Version 1 was introduced in the genesis block (January 2009).


•Version 2 was introduced in Bitcoin Core 0.7.0 (September 2012) as a soft fork. As described in BIP34, valid version 2 blocks require a block height parameter in the coinbase. Also described in BIP34 are rules for rejecting certain blocks; based on those rules, Bitcoin Core 0.7.0 and later versions began to reject version 2 blocks without the block height in coinbase at block height 224,412 (March 2013) and began to reject new version 1 blocks three weeks later at block height 227,930.


•Version 3 blocks were introduced in Bitcoin Core 0.10.0 (February 2015) as a soft fork. When the fork reach full enforcement (July 2015), it required strict DER encoding of all ECDSA signatures in new blocks as described in BIP66. Transactions that do not use strict DER encoding had previously been non-standard since Bitcoin Core 0.8.0 (February 2012).

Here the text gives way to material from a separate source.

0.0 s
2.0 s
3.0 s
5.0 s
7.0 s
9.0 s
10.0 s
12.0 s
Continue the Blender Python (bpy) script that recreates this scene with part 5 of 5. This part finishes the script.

•Version 4 blocks specified in BIP65 and introduced in Bitcoin Core 0.11.2
•(November 2015) as a soft fork became active in December 2015. These blocks now support the new OP_CHECKLOCKTIMEVERIFY opcode described in that BIP.

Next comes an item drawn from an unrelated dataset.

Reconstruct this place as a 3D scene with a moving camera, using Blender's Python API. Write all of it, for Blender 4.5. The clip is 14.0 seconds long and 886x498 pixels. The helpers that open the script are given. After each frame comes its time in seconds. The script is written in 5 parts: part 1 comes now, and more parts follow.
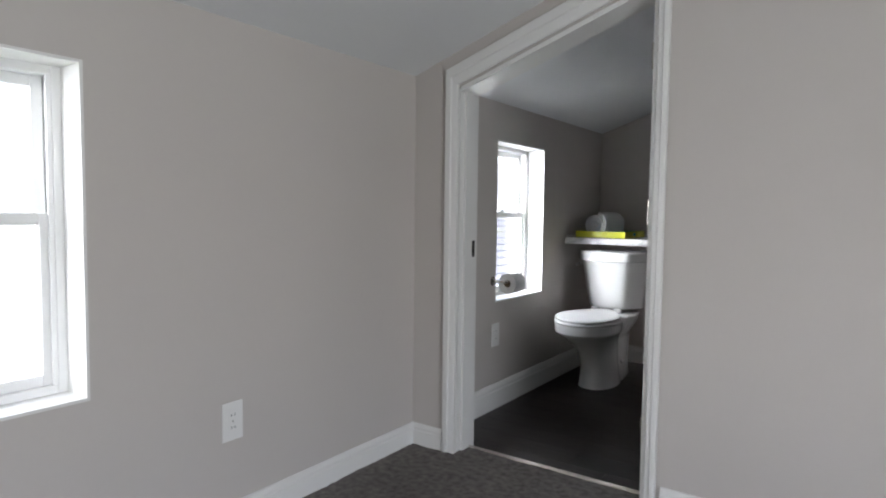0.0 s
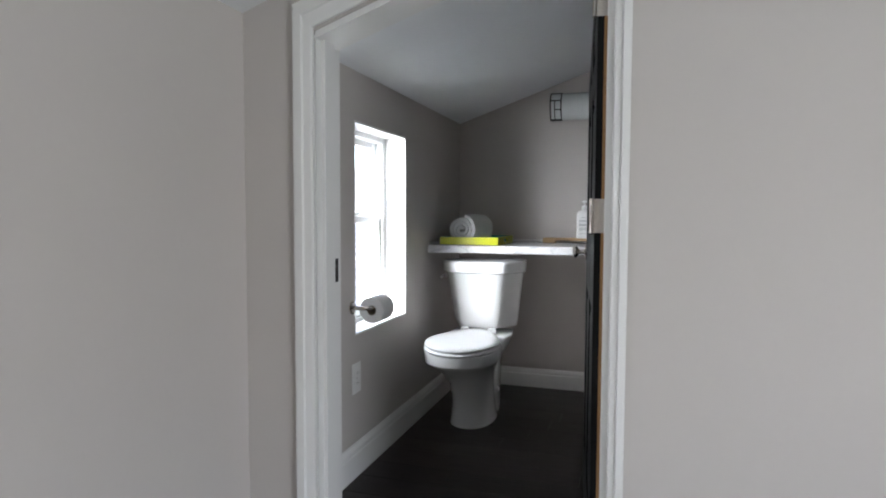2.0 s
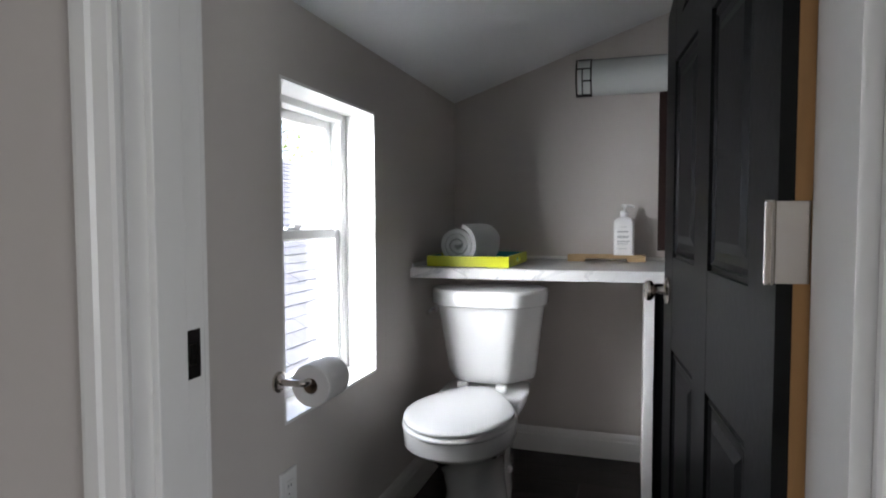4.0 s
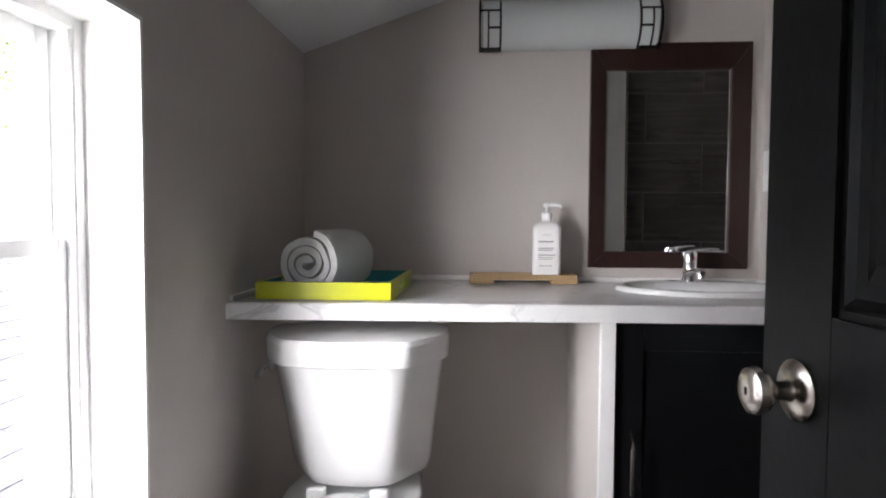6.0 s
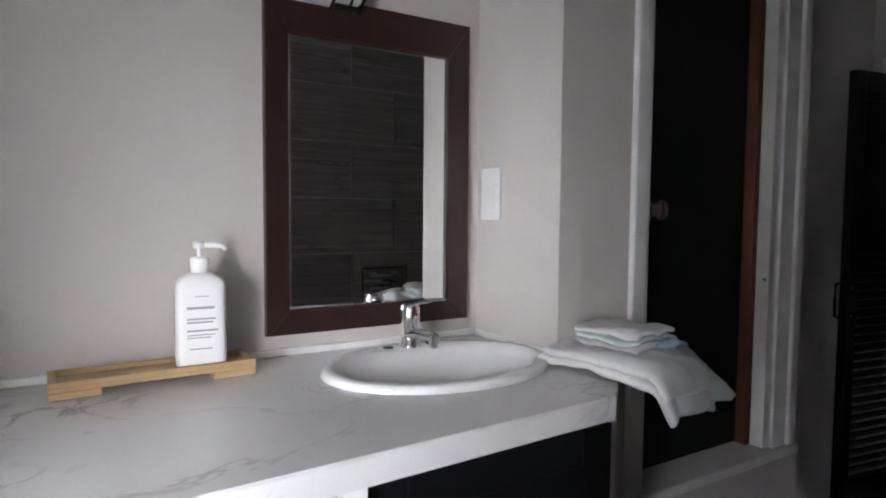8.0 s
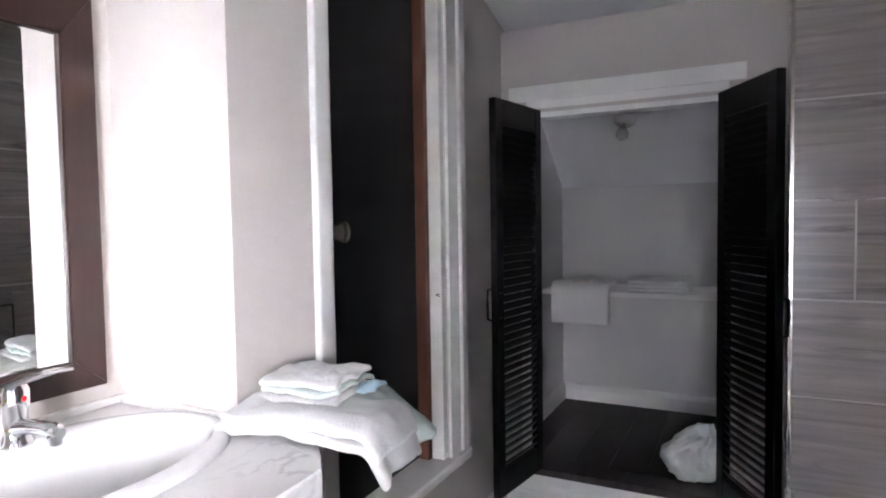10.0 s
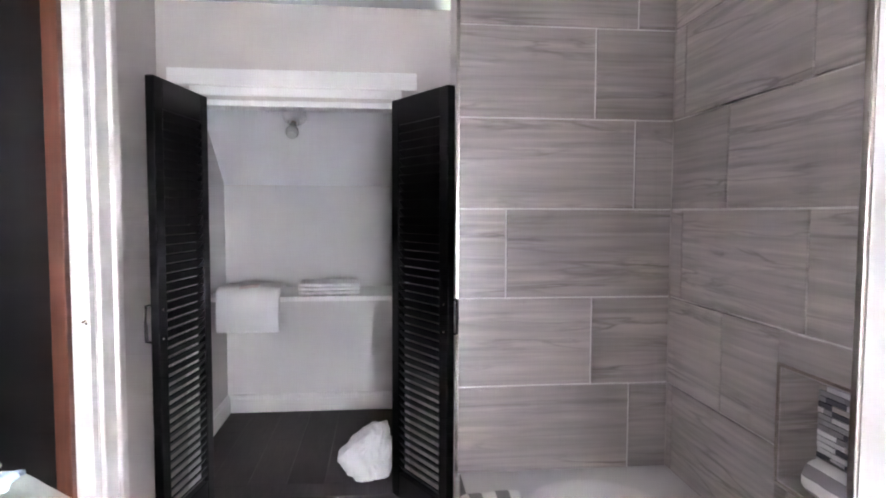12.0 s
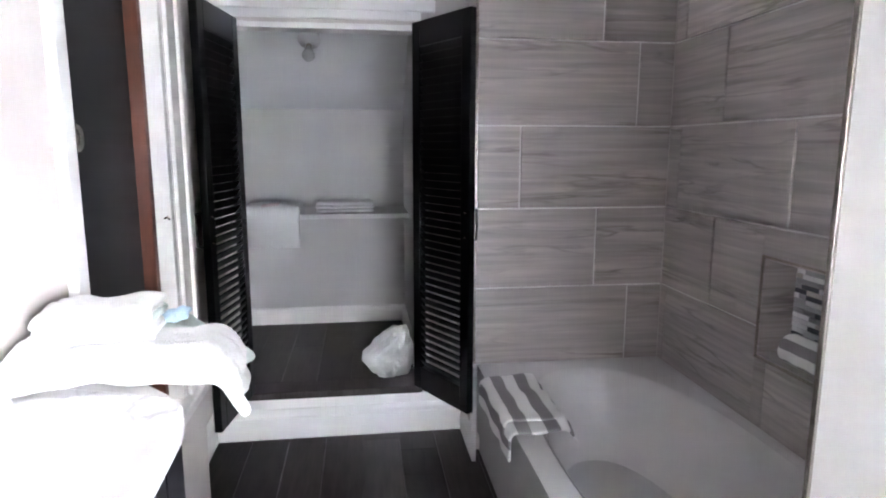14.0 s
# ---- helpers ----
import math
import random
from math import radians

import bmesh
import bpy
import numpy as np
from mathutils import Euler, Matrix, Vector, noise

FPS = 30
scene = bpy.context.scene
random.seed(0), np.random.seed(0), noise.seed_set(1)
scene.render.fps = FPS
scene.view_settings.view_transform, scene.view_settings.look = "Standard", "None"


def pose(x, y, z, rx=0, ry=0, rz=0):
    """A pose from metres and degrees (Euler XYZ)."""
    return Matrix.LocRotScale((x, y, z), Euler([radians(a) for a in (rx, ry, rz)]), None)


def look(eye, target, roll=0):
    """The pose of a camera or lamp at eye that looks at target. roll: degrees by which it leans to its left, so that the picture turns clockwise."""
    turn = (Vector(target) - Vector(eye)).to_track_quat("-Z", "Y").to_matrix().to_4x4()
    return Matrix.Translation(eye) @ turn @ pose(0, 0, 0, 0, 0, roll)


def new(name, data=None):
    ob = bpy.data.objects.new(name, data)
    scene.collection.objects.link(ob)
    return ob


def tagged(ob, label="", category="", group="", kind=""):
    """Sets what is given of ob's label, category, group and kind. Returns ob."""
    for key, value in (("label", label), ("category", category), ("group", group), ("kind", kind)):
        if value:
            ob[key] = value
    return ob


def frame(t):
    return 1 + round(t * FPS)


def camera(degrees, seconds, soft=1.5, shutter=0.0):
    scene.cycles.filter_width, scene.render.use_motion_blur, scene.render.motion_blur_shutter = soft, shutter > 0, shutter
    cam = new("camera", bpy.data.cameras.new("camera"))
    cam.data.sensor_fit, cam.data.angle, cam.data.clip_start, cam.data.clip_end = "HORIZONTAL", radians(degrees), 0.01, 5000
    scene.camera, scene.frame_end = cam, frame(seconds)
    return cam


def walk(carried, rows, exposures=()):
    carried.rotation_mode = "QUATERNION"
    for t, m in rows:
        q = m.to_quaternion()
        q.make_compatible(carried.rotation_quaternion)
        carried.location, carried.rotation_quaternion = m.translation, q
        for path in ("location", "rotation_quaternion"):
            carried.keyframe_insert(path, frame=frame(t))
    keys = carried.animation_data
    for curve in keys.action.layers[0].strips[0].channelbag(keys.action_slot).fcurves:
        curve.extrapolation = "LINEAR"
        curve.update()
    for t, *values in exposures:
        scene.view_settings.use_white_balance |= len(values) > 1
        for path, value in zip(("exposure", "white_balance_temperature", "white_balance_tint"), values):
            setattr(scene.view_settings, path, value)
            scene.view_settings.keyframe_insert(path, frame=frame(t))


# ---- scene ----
cam = camera(72.2, 14.0, soft=2.0)
PATH = [
    (0, (-0.227, 0.1, 1.052), (-1.374, 1.734, 0.93), 0.7),
    (0.5, (-0.338, 0.174, 1.054), (-1.324, 1.91, 0.937), 0.3),
    (1, (-0.546, 0.282, 1.051), (-1.296, 2.133, 0.939), 0.8),
    (1.5, (-0.679, 0.465, 1.044), (-1.305, 2.362, 0.937), 0.4),
    (2, (-0.77, 0.694, 1.063), (-1.38, 2.595, 0.949), 0.2),
    (2.2, (-0.768, 0.811, 1.063), (-1.435, 2.693, 0.957), -0.4),
    (4.3, (-1.087, 1.718, 1.089), (-1.647, 3.635, 0.991), 0.0),
    (4.5, (-1.124, 1.799, 1.084), (-1.615, 3.736, 0.993), 0.2),
    (5, (-1.208, 2.047, 1.084), (-1.525, 4.019, 0.987), 0.3),
    (5.5, (-1.221, 2.272, 1.076), (-1.485, 4.253, 0.985), -0.3),
    (6, (-1.255, 2.447, 1.083), (-1.397, 4.44, 0.996), 0.3),
    (6.5, (-1.31, 2.653, 1.12), (-1.124, 4.641, 1.01), 0.4),
    (7, (-1.305, 2.891, 1.129), (-0.834, 4.832, 1.031), 0.5),
    (7.5, (-1.29, 3.041, 1.172), (-0.569, 4.902, 1.056), 0.2),
    (8, (-1.269, 3.168, 1.198), (-0.224, 4.869, 1.081), 0.5),
    (8.5, (-1.297, 3.283, 1.215), (0.136, 4.673, 1.104), 1.0),
    (8.7, (-1.284, 3.323, 1.208), (0.259, 4.593, 1.115), 0.6),
    (10.8, (-1.023, 3.368, 1.265), (0.903, 3.9, 1.131), -0.2),
    (11, (-0.994, 3.429, 1.274), (0.972, 3.782, 1.135), 0.1),
    (11.5, (-0.99, 3.529, 1.295), (1.006, 3.464, 1.151), 0.3),
    (12, (-1.016, 3.486, 1.264), (0.972, 3.283, 1.144), 0.2),
    (12.5, (-1.083, 3.478, 1.237), (0.904, 3.263, 1.115), 0.1),
    (13, (-1.153, 3.568, 1.202), (0.83, 3.322, 1.068), 0.3),
    (13.5, (-1.19, 3.63, 1.194), (0.786, 3.371, 0.982), 0.2),
    (14, (-1.207, 3.652, 1.194), (0.754, 3.388, 0.866), 0.1),
]
EXPOSURES = [
    (0.0, 3.15, 6400, 13),
    (2.0, 3.4, 6300, 12),
    (4.3, 3.1, 6450, 14),
    (5.5, 3.15, 6600, 16),
    (6.0, 3.55, 6650, 18),
    (6.5, 3.95, 6650, 20),
    (7.5, 4.05, 6550, 18),
    (8.0, 3.9, 6400, 16),
    (8.7, 3.45, 6300, 14),
    (10.8, 6.9, 6450, 23),
    (12.5, 7.15, 6450, 23),
    (13.4, 7.0, 6300, 20),
    (14.0, 6.7, 6300, 18),
]
walk(cam, [(t, look(eye, target, roll)) for t, eye, target, roll in PATH], EXPOSURES)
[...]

per the Bitcoin Developer Reference
He's taking about the coinbase transaction being version two instead of version one, not the block version.


There of no difference between version one and that transaction that is supposedly version two. It is the same format, just that the miner changed the version number to two. I'm guessing it had to do with a bug in the mining software since the block version number was being bumped to two as well around that time.

 Thanks.  I see it now.  I never thought to look at the raw transaction.